Transcribe all of the material exactly, except for its pictures.
[start Data]
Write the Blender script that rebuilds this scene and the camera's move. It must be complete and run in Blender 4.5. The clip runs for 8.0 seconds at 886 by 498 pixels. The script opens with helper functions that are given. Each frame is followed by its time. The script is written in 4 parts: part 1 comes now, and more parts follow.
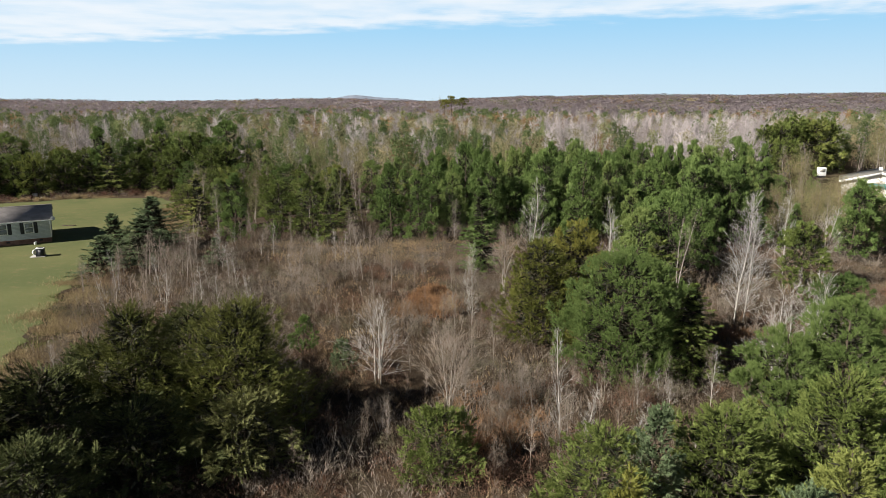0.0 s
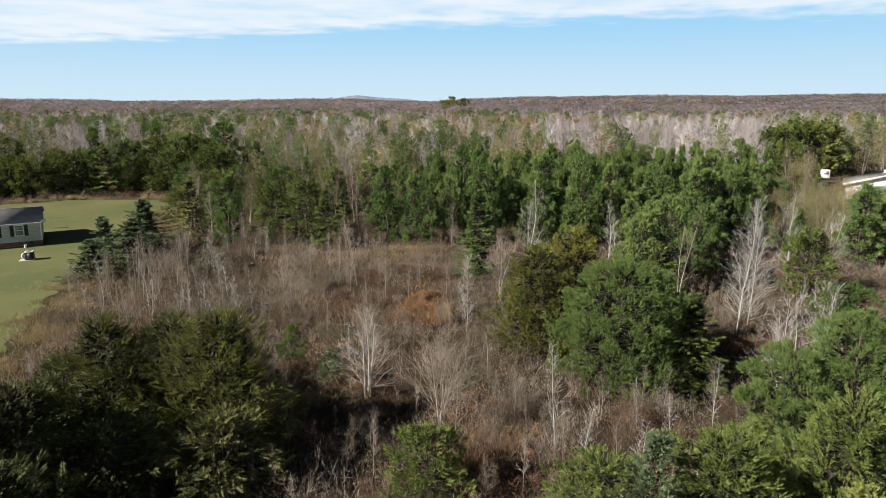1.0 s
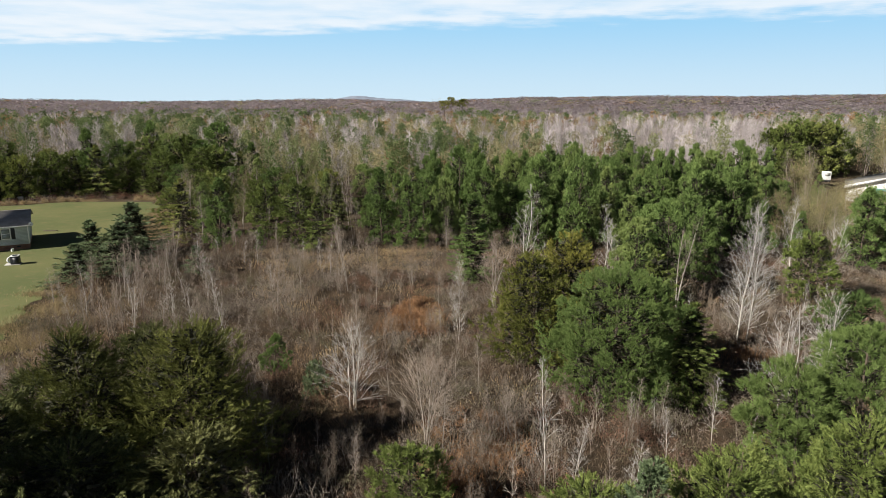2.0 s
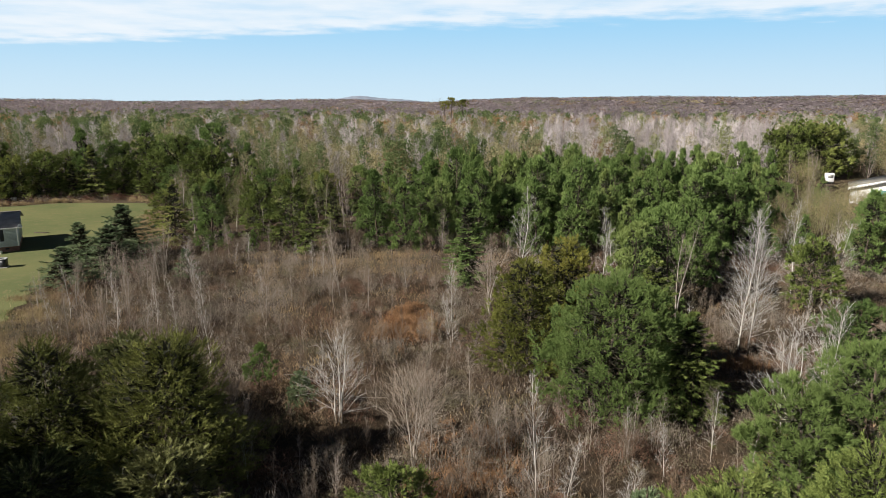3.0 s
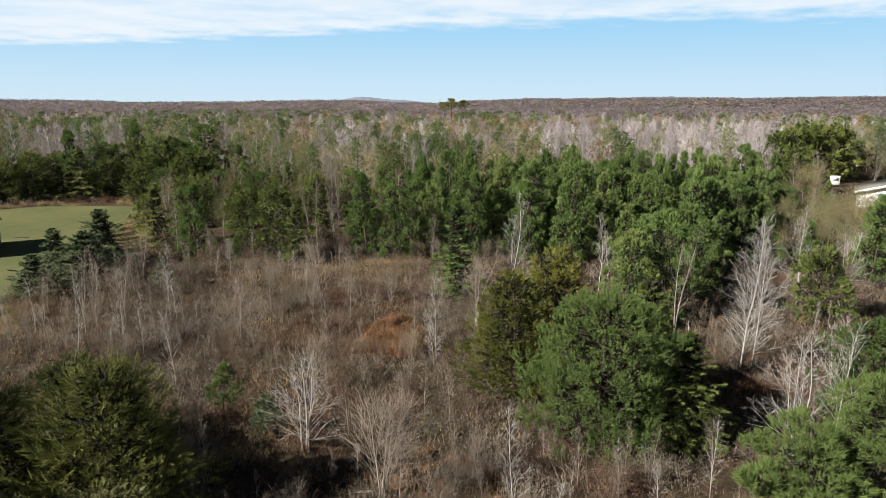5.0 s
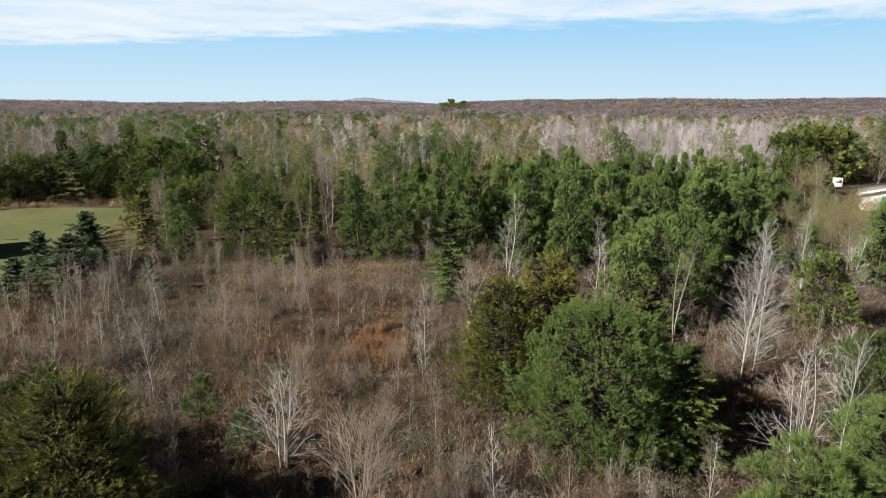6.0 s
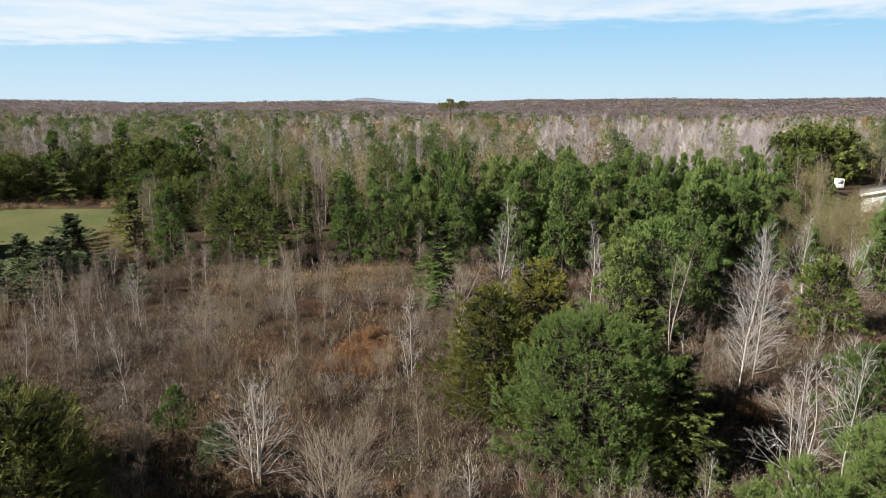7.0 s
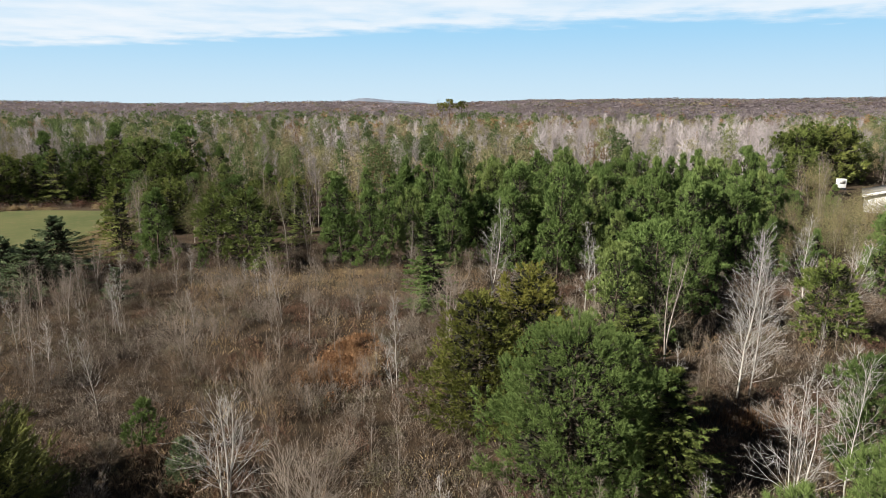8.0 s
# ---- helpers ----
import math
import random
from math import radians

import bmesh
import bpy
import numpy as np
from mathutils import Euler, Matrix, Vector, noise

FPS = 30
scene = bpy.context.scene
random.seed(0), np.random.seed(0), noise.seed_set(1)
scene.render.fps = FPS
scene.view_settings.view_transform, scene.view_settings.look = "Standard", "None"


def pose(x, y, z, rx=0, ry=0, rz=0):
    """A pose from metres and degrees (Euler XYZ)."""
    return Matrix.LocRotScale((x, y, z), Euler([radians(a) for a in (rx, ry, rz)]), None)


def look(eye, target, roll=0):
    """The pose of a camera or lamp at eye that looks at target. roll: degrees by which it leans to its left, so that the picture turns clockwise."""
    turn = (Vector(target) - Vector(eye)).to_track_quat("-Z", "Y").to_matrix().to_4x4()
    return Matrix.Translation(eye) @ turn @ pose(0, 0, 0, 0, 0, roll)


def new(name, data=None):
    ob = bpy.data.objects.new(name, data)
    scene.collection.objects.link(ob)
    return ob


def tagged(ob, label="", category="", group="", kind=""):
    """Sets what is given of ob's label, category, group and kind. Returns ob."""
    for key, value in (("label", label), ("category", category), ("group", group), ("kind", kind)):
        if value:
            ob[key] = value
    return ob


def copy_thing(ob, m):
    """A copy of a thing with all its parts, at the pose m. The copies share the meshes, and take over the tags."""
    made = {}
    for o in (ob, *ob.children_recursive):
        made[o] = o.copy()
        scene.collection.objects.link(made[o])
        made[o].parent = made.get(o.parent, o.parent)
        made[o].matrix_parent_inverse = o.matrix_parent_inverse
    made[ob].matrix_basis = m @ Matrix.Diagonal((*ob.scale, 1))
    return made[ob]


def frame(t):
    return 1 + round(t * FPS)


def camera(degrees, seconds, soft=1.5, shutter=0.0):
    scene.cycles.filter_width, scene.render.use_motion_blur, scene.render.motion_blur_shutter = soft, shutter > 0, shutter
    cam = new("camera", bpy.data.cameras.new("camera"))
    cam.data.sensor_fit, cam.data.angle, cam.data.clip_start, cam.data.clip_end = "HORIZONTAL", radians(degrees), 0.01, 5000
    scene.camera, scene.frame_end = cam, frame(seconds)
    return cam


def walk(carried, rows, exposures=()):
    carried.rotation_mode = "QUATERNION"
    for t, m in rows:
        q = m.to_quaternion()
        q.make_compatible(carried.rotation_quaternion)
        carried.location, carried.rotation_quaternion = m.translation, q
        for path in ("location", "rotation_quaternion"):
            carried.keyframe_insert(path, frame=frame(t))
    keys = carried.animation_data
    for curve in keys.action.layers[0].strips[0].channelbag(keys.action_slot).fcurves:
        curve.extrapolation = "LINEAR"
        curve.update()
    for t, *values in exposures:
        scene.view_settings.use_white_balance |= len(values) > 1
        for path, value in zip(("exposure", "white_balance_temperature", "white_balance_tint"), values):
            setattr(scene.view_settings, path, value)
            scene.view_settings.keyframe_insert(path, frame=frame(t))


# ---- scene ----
cam = camera(68.0, 8.0, soft=0.4)
PATH = [
    (0, (0.209, 0.373, 17.009), (0.183, 2.325, 16.571), 0.0),
    (0.5, (0.459, 1.12, 17.067), (0.431, 3.071, 16.63), 0.1),
    (1, (0.744, 1.892, 17.12), (0.713, 3.844, 16.683), 0.1),
    (1.5, (1.072, 2.665, 17.165), (1.041, 4.617, 16.729), 0.1),
    (3, (2.043, 4.883, 17.262), (2.006, 6.835, 16.827), 0.2),
    (3.5, (2.372, 5.609, 17.263), (2.333, 7.561, 16.829), 0.2),
    (4, (2.684, 6.345, 17.28), (2.642, 8.298, 16.847), 0.2),
    (4.5, (3.003, 7.091, 17.281), (2.959, 9.043, 16.848), 0.2),
    (6, (4.075, 9.472, 17.232), (4.025, 11.425, 16.802), 0.3),
    (6.5, (4.484, 10.282, 17.231), (4.432, 12.234, 16.8), 0.3),
    (7, (4.909, 11.072, 17.208), (4.856, 13.025, 16.778), 0.3),
    (7.5, (5.364, 11.849, 17.18), (5.308, 13.802, 16.75), 0.3),
    (8, (5.831, 12.675, 17.119), (5.773, 14.628, 16.69), 0.2),
]
walk(cam, [(t, look(eye, target, roll)) for t, eye, target, roll in PATH], [(0, 0.82), (8, 0.82)])

# ---- world and sun ----
SUN_AZ, SUN_EL = math.atan2(-0.45, -0.89), radians(32)
TO_SUN = Vector((math.cos(SUN_AZ) * math.cos(SUN_EL), math.sin(SUN_AZ) * math.cos(SUN_EL), math.sin(SUN_EL)))

sun_data = bpy.data.lights.new("sun", "SUN")
sun_data.energy, sun_data.angle, sun_data.color = 5.0, radians(0.55), (1.0, 0.94, 0.84)
sun = new("sun", sun_data)
sun.matrix_world = look(TO_SUN * 200, (0, 0, 0))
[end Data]
Correct answer:
Write the Blender script that rebuilds this scene and the camera's move. It must be complete and run in Blender 4.5. The clip runs for 8.0 seconds at 886 by 498 pixels. The script opens with helper functions that are given. Each frame is followed by its time. The script is written in 4 parts: part 1 comes now, and more parts follow.
0.0 s
1.0 s
2.0 s
3.0 s
5.0 s
6.0 s
7.0 s
8.0 s
# ---- helpers ----
import math
import random
from math import radians

import bmesh
import bpy
import numpy as np
from mathutils import Euler, Matrix, Vector, noise

FPS = 30
scene = bpy.context.scene
random.seed(0), np.random.seed(0), noise.seed_set(1)
scene.render.fps = FPS
scene.view_settings.view_transform, scene.view_settings.look = "Standard", "None"


def pose(x, y, z, rx=0, ry=0, rz=0):
    """A pose from metres and degrees (Euler XYZ)."""
    return Matrix.LocRotScale((x, y, z), Euler([radians(a) for a in (rx, ry, rz)]), None)


def look(eye, target, roll=0):
    """The pose of a camera or lamp at eye that looks at target. roll: degrees by which it leans to its left, so that the picture turns clockwise."""
    turn = (Vector(target) - Vector(eye)).to_track_quat("-Z", "Y").to_matrix().to_4x4()
    return Matrix.Translation(eye) @ turn @ pose(0, 0, 0, 0, 0, roll)


def new(name, data=None):
    ob = bpy.data.objects.new(name, data)
    scene.collection.objects.link(ob)
    return ob


def tagged(ob, label="", category="", group="", kind=""):
    """Sets what is given of ob's label, category, group and kind. Returns ob."""
    for key, value in (("label", label), ("category", category), ("group", group), ("kind", kind)):
        if value:
            ob[key] = value
    return ob


def copy_thing(ob, m):
    """A copy of a thing with all its parts, at the pose m. The copies share the meshes, and take over the tags."""
    made = {}
    for o in (ob, *ob.children_recursive):
        made[o] = o.copy()
        scene.collection.objects.link(made[o])
        made[o].parent = made.get(o.parent, o.parent)
        made[o].matrix_parent_inverse = o.matrix_parent_inverse
    made[ob].matrix_basis = m @ Matrix.Diagonal((*ob.scale, 1))
    return made[ob]


def frame(t):
    return 1 + round(t * FPS)


def camera(degrees, seconds, soft=1.5, shutter=0.0):
    scene.cycles.filter_width, scene.render.use_motion_blur, scene.render.motion_blur_shutter = soft, shutter > 0, shutter
    cam = new("camera", bpy.data.cameras.new("camera"))
    cam.data.sensor_fit, cam.data.angle, cam.data.clip_start, cam.data.clip_end = "HORIZONTAL", radians(degrees), 0.01, 5000
    scene.camera, scene.frame_end = cam, frame(seconds)
    return cam


def walk(carried, rows, exposures=()):
    carried.rotation_mode = "QUATERNION"
    for t, m in rows:
        q = m.to_quaternion()
        q.make_compatible(carried.rotation_quaternion)
        carried.location, carried.rotation_quaternion = m.translation, q
        for path in ("location", "rotation_quaternion"):
            carried.keyframe_insert(path, frame=frame(t))
    keys = carried.animation_data
    for curve in keys.action.layers[0].strips[0].channelbag(keys.action_slot).fcurves:
        curve.extrapolation = "LINEAR"
        curve.update()
    for t, *values in exposures:
        scene.view_settings.use_white_balance |= len(values) > 1
        for path, value in zip(("exposure", "white_balance_temperature", "white_balance_tint"), values):
            setattr(scene.view_settings, path, value)
            scene.view_settings.keyframe_insert(path, frame=frame(t))


# ---- scene ----
cam = camera(68.0, 8.0, soft=0.4)
PATH = [
    (0, (0.209, 0.373, 17.009), (0.183, 2.325, 16.571), 0.0),
    (0.5, (0.459, 1.12, 17.067), (0.431, 3.071, 16.63), 0.1),
    (1, (0.744, 1.892, 17.12), (0.713, 3.844, 16.683), 0.1),
    (1.5, (1.072, 2.665, 17.165), (1.041, 4.617, 16.729), 0.1),
    (3, (2.043, 4.883, 17.262), (2.006, 6.835, 16.827), 0.2),
    (3.5, (2.372, 5.609, 17.263), (2.333, 7.561, 16.829), 0.2),
    (4, (2.684, 6.345, 17.28), (2.642, 8.298, 16.847), 0.2),
    (4.5, (3.003, 7.091, 17.281), (2.959, 9.043, 16.848), 0.2),
    (6, (4.075, 9.472, 17.232), (4.025, 11.425, 16.802), 0.3),
    (6.5, (4.484, 10.282, 17.231), (4.432, 12.234, 16.8), 0.3),
    (7, (4.909, 11.072, 17.208), (4.856, 13.025, 16.778), 0.3),
    (7.5, (5.364, 11.849, 17.18), (5.308, 13.802, 16.75), 0.3),
    (8, (5.831, 12.675, 17.119), (5.773, 14.628, 16.69), 0.2),
]
walk(cam, [(t, look(eye, target, roll)) for t, eye, target, roll in PATH], [(0, 0.82), (8, 0.82)])

# ---- world and sun ----
SUN_AZ, SUN_EL = math.atan2(-0.45, -0.89), radians(32)
TO_SUN = Vector((math.cos(SUN_AZ) * math.cos(SUN_EL), math.sin(SUN_AZ) * math.cos(SUN_EL), math.sin(SUN_EL)))

sun_data = bpy.data.lights.new("sun", "SUN")
sun_data.energy, sun_data.angle, sun_data.color = 5.0, radians(0.55), (1.0, 0.94, 0.84)
sun = new("sun", sun_data)
sun.matrix_world = look(TO_SUN * 200, (0, 0, 0))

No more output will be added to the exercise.